How to create a hollow section sweep in the CME

The first step is to create an adaptive component profile that only has a single chain of lines/arcs - this is by nature a flat 3D family.
  • Then the profile can be loaded into another adaptive or mass family (external or in-place) 
  • Host the adaptive profile on the sweep (preferably using points to get maximum control).  Refer to the post on swept blends for more detail.
  • In this example I have only hosted one profile at each end of the sweep, and they are the same size, but you could have different sizes and intermediate profiles to create a lofted form.
  •  Select the path and two profiles
  • Create Form - it should create a solid sweep form providing the path is not too tortuous for Revit to handle.

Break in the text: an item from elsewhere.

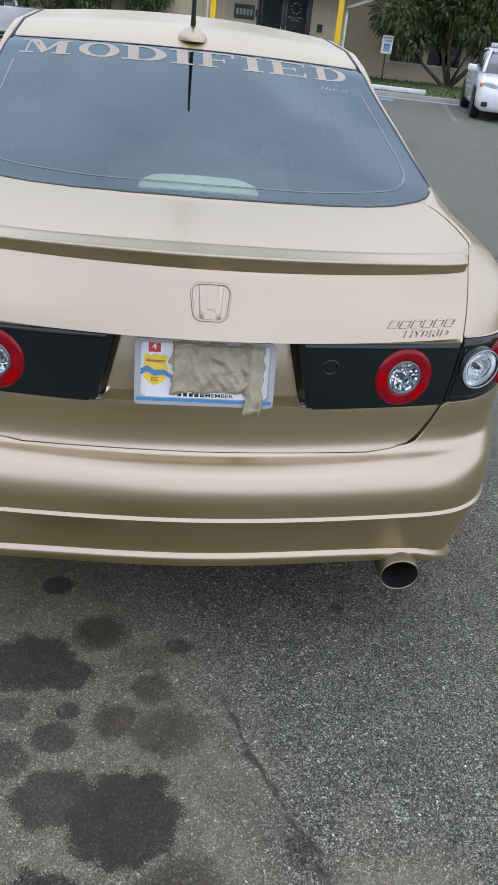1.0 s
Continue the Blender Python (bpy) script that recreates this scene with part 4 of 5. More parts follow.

  • Place two more profiles (smaller this time), preferably hosted on the same points
  • Select the same path plus the two smaller profiles
  •   This time create a void (use the drop down arrow on the Create Form icon)
  • Revit should then carve out the inside of the sweep to create a hollow form
If it does not do so automatically, you may need to use the 'Cut' command to cut the void from the solid form. 

Voila - a hollow steel section sweep.  Both the solid and void forms are hosted on the same sweep path so they will move when it changes.